COLLECTED DATA.
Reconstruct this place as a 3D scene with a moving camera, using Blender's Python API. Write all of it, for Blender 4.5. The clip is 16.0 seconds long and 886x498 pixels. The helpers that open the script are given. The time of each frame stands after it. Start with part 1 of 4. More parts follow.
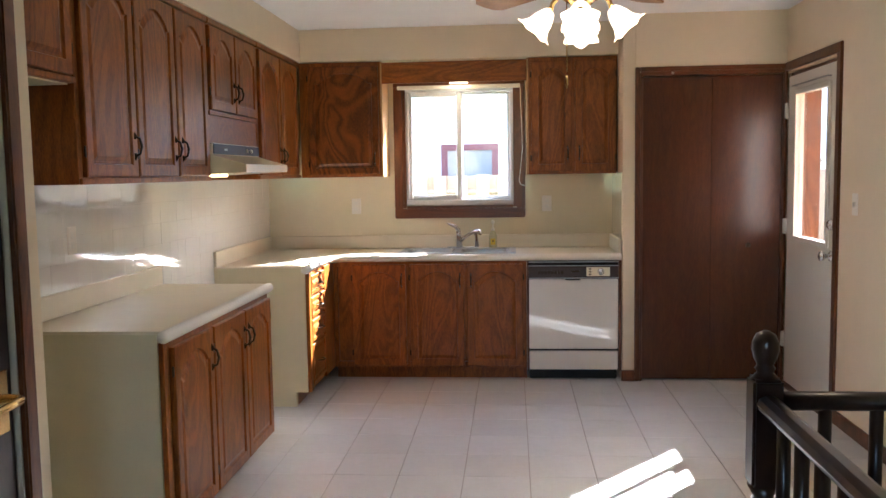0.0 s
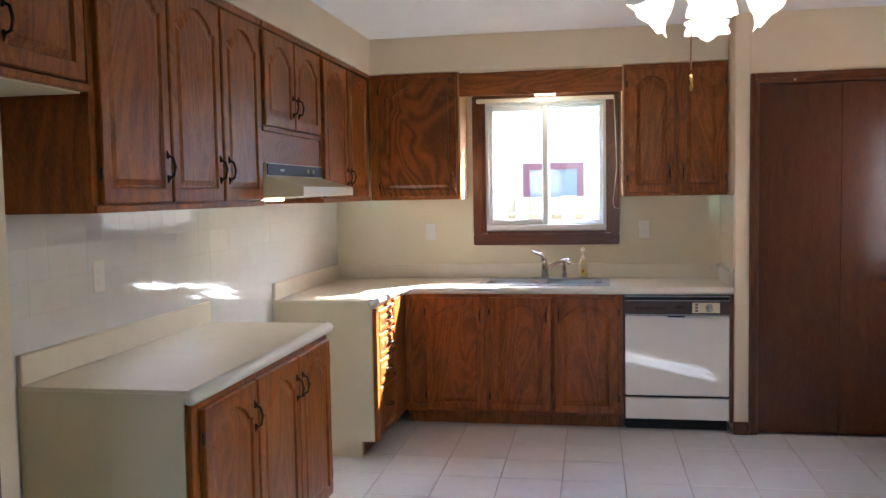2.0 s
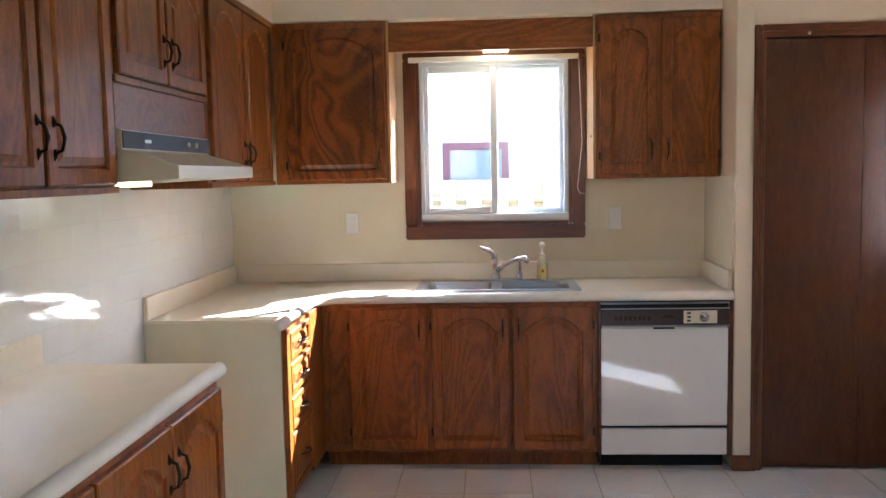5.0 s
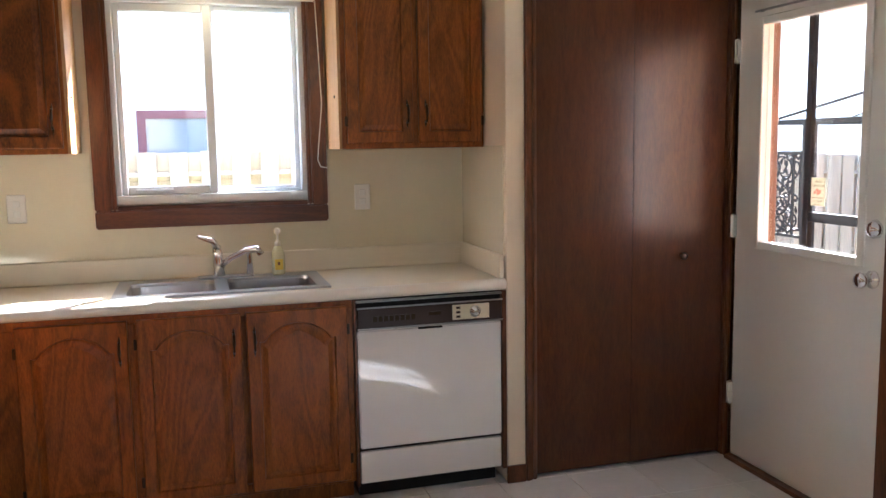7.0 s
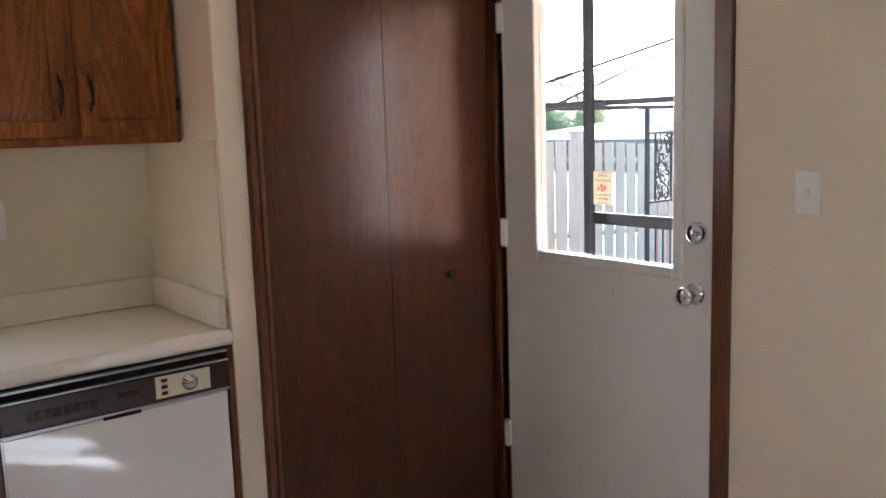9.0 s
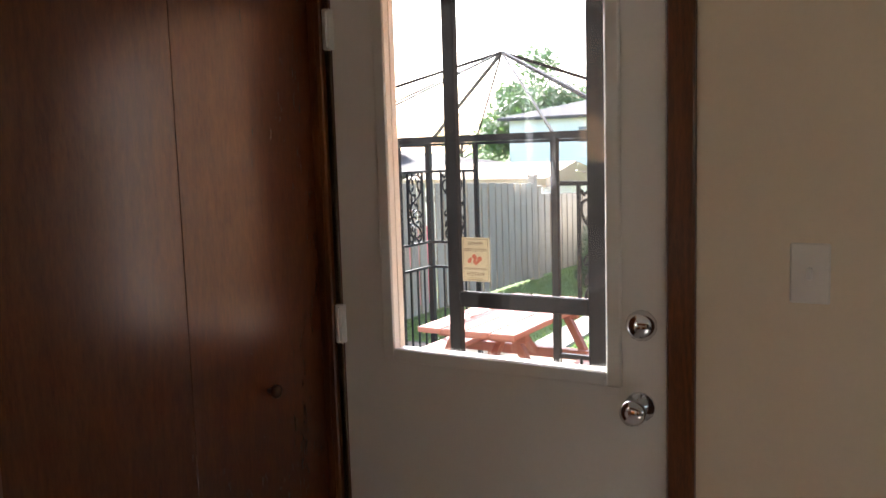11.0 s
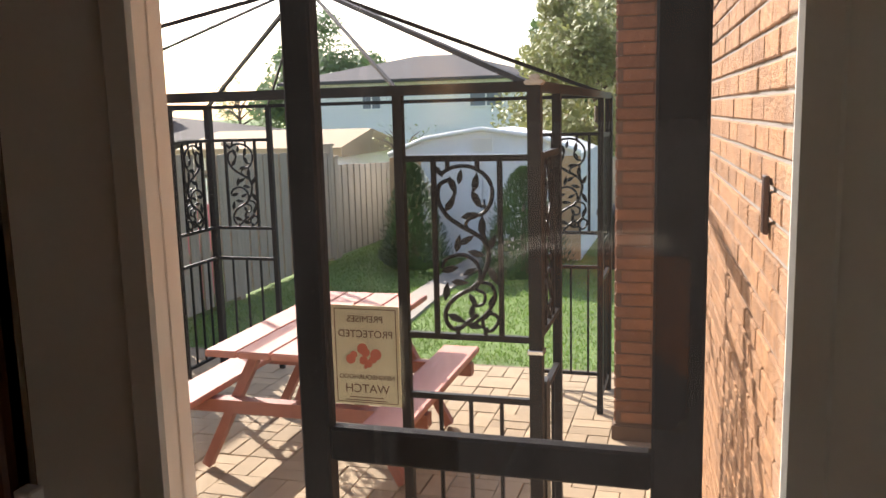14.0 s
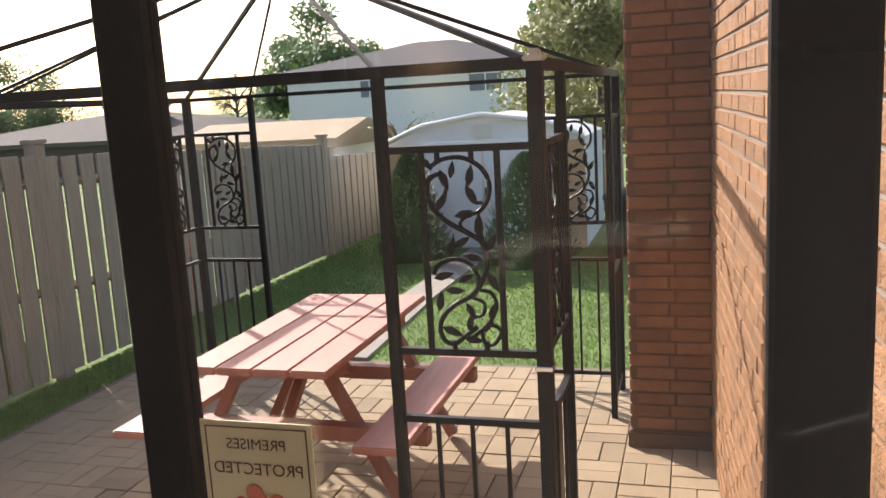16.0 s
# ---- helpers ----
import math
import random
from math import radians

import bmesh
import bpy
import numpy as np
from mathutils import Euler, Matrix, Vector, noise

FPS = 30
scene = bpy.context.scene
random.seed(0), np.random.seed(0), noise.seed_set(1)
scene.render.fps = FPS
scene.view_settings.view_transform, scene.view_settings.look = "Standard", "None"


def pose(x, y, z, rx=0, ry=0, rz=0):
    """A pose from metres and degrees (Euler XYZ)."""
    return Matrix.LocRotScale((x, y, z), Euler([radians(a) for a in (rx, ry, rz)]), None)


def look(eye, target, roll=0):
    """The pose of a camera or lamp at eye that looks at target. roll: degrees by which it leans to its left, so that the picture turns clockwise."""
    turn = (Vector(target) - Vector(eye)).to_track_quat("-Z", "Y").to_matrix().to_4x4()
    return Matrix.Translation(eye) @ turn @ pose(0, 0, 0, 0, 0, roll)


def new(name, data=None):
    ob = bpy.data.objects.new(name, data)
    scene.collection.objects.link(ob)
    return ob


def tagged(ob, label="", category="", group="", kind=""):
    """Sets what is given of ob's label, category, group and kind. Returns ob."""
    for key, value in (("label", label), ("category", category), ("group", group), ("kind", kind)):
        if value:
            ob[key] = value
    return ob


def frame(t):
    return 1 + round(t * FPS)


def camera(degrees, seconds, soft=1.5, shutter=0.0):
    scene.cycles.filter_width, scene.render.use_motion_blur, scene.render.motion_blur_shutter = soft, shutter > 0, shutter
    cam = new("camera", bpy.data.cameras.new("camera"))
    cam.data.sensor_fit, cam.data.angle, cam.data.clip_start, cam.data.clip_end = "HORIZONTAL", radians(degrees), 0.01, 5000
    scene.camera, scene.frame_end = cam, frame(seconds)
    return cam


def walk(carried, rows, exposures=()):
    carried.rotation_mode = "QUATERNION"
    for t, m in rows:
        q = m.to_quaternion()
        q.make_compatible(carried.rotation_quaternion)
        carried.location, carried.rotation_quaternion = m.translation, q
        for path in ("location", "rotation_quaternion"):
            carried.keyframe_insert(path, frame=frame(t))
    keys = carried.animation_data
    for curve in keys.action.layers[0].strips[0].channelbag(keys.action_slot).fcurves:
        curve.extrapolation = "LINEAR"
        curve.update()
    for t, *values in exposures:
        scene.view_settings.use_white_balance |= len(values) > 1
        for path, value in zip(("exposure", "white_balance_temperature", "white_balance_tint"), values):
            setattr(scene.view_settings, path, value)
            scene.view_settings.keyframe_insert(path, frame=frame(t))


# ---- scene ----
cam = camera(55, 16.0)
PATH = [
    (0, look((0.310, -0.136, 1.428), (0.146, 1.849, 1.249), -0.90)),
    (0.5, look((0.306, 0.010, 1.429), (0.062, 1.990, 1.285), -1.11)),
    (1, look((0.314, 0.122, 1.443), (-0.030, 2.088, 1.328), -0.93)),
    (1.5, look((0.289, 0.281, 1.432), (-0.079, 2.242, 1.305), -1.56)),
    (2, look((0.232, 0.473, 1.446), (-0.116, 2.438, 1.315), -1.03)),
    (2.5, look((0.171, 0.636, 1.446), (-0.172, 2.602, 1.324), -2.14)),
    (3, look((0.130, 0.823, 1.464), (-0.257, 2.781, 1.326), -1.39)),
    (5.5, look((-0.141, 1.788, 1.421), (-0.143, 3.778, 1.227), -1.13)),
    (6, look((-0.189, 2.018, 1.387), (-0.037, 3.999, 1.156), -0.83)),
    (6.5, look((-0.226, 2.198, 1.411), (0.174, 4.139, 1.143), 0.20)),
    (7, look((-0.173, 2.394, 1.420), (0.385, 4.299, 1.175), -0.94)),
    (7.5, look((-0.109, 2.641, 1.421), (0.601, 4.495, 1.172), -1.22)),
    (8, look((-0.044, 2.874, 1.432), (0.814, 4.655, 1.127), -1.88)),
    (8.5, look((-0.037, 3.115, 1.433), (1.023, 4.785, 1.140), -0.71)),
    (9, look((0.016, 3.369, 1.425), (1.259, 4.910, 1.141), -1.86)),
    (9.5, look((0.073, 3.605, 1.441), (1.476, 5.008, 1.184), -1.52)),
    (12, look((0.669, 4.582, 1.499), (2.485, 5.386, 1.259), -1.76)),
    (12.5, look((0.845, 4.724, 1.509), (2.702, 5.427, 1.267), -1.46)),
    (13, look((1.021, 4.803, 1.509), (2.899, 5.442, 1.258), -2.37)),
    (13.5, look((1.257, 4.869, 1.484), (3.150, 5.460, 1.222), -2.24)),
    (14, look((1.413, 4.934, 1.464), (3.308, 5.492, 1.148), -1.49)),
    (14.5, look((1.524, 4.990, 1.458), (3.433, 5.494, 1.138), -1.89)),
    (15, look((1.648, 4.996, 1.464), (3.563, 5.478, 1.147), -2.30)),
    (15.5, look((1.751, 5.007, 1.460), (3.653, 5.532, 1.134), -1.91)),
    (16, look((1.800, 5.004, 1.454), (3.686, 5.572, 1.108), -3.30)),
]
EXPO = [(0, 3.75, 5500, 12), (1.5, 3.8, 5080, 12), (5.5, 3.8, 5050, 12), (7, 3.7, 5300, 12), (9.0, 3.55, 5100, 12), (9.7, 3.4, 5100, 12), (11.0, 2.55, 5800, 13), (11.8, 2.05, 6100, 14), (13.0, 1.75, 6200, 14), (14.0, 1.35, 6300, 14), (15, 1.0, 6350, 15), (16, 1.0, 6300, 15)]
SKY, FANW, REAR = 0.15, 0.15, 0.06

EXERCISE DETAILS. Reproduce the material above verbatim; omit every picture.

FINISHED EXERCISE.
Reconstruct this place as a 3D scene with a moving camera, using Blender's Python API. Write all of it, for Blender 4.5. The clip is 16.0 seconds long and 886x498 pixels. The helpers that open the script are given. The time of each frame stands after it. Start with part 1 of 4. More parts follow.
0.0 s
2.0 s
5.0 s
7.0 s
9.0 s
11.0 s
14.0 s
16.0 s
# ---- helpers ----
import math
import random
from math import radians

import bmesh
import bpy
import numpy as np
from mathutils import Euler, Matrix, Vector, noise

FPS = 30
scene = bpy.context.scene
random.seed(0), np.random.seed(0), noise.seed_set(1)
scene.render.fps = FPS
scene.view_settings.view_transform, scene.view_settings.look = "Standard", "None"


def pose(x, y, z, rx=0, ry=0, rz=0):
    """A pose from metres and degrees (Euler XYZ)."""
    return Matrix.LocRotScale((x, y, z), Euler([radians(a) for a in (rx, ry, rz)]), None)


def look(eye, target, roll=0):
    """The pose of a camera or lamp at eye that looks at target. roll: degrees by which it leans to its left, so that the picture turns clockwise."""
    turn = (Vector(target) - Vector(eye)).to_track_quat("-Z", "Y").to_matrix().to_4x4()
    return Matrix.Translation(eye) @ turn @ pose(0, 0, 0, 0, 0, roll)


def new(name, data=None):
    ob = bpy.data.objects.new(name, data)
    scene.collection.objects.link(ob)
    return ob


def tagged(ob, label="", category="", group="", kind=""):
    """Sets what is given of ob's label, category, group and kind. Returns ob."""
    for key, value in (("label", label), ("category", category), ("group", group), ("kind", kind)):
        if value:
            ob[key] = value
    return ob


def frame(t):
    return 1 + round(t * FPS)


def camera(degrees, seconds, soft=1.5, shutter=0.0):
    scene.cycles.filter_width, scene.render.use_motion_blur, scene.render.motion_blur_shutter = soft, shutter > 0, shutter
    cam = new("camera", bpy.data.cameras.new("camera"))
    cam.data.sensor_fit, cam.data.angle, cam.data.clip_start, cam.data.clip_end = "HORIZONTAL", radians(degrees), 0.01, 5000
    scene.camera, scene.frame_end = cam, frame(seconds)
    return cam


def walk(carried, rows, exposures=()):
    carried.rotation_mode = "QUATERNION"
    for t, m in rows:
        q = m.to_quaternion()
        q.make_compatible(carried.rotation_quaternion)
        carried.location, carried.rotation_quaternion = m.translation, q
        for path in ("location", "rotation_quaternion"):
            carried.keyframe_insert(path, frame=frame(t))
    keys = carried.animation_data
    for curve in keys.action.layers[0].strips[0].channelbag(keys.action_slot).fcurves:
        curve.extrapolation = "LINEAR"
        curve.update()
    for t, *values in exposures:
        scene.view_settings.use_white_balance |= len(values) > 1
        for path, value in zip(("exposure", "white_balance_temperature", "white_balance_tint"), values):
            setattr(scene.view_settings, path, value)
            scene.view_settings.keyframe_insert(path, frame=frame(t))


# ---- scene ----
cam = camera(55, 16.0)
PATH = [
    (0, look((0.310, -0.136, 1.428), (0.146, 1.849, 1.249), -0.90)),
    (0.5, look((0.306, 0.010, 1.429), (0.062, 1.990, 1.285), -1.11)),
    (1, look((0.314, 0.122, 1.443), (-0.030, 2.088, 1.328), -0.93)),
    (1.5, look((0.289, 0.281, 1.432), (-0.079, 2.242, 1.305), -1.56)),
    (2, look((0.232, 0.473, 1.446), (-0.116, 2.438, 1.315), -1.03)),
    (2.5, look((0.171, 0.636, 1.446), (-0.172, 2.602, 1.324), -2.14)),
    (3, look((0.130, 0.823, 1.464), (-0.257, 2.781, 1.326), -1.39)),
    (5.5, look((-0.141, 1.788, 1.421), (-0.143, 3.778, 1.227), -1.13)),
    (6, look((-0.189, 2.018, 1.387), (-0.037, 3.999, 1.156), -0.83)),
    (6.5, look((-0.226, 2.198, 1.411), (0.174, 4.139, 1.143), 0.20)),
    (7, look((-0.173, 2.394, 1.420), (0.385, 4.299, 1.175), -0.94)),
    (7.5, look((-0.109, 2.641, 1.421), (0.601, 4.495, 1.172), -1.22)),
    (8, look((-0.044, 2.874, 1.432), (0.814, 4.655, 1.127), -1.88)),
    (8.5, look((-0.037, 3.115, 1.433), (1.023, 4.785, 1.140), -0.71)),
    (9, look((0.016, 3.369, 1.425), (1.259, 4.910, 1.141), -1.86)),
    (9.5, look((0.073, 3.605, 1.441), (1.476, 5.008, 1.184), -1.52)),
    (12, look((0.669, 4.582, 1.499), (2.485, 5.386, 1.259), -1.76)),
    (12.5, look((0.845, 4.724, 1.509), (2.702, 5.427, 1.267), -1.46)),
    (13, look((1.021, 4.803, 1.509), (2.899, 5.442, 1.258), -2.37)),
    (13.5, look((1.257, 4.869, 1.484), (3.150, 5.460, 1.222), -2.24)),
    (14, look((1.413, 4.934, 1.464), (3.308, 5.492, 1.148), -1.49)),
    (14.5, look((1.524, 4.990, 1.458), (3.433, 5.494, 1.138), -1.89)),
    (15, look((1.648, 4.996, 1.464), (3.563, 5.478, 1.147), -2.30)),
    (15.5, look((1.751, 5.007, 1.460), (3.653, 5.532, 1.134), -1.91)),
    (16, look((1.800, 5.004, 1.454), (3.686, 5.572, 1.108), -3.30)),
]
EXPO = [(0, 3.75, 5500, 12), (1.5, 3.8, 5080, 12), (5.5, 3.8, 5050, 12), (7, 3.7, 5300, 12), (9.0, 3.55, 5100, 12), (9.7, 3.4, 5100, 12), (11.0, 2.55, 5800, 13), (11.8, 2.05, 6100, 14), (13.0, 1.75, 6200, 14), (14.0, 1.35, 6300, 14), (15, 1.0, 6350, 15), (16, 1.0, 6300, 15)]
SKY, FANW, REAR = 0.15, 0.15, 0.06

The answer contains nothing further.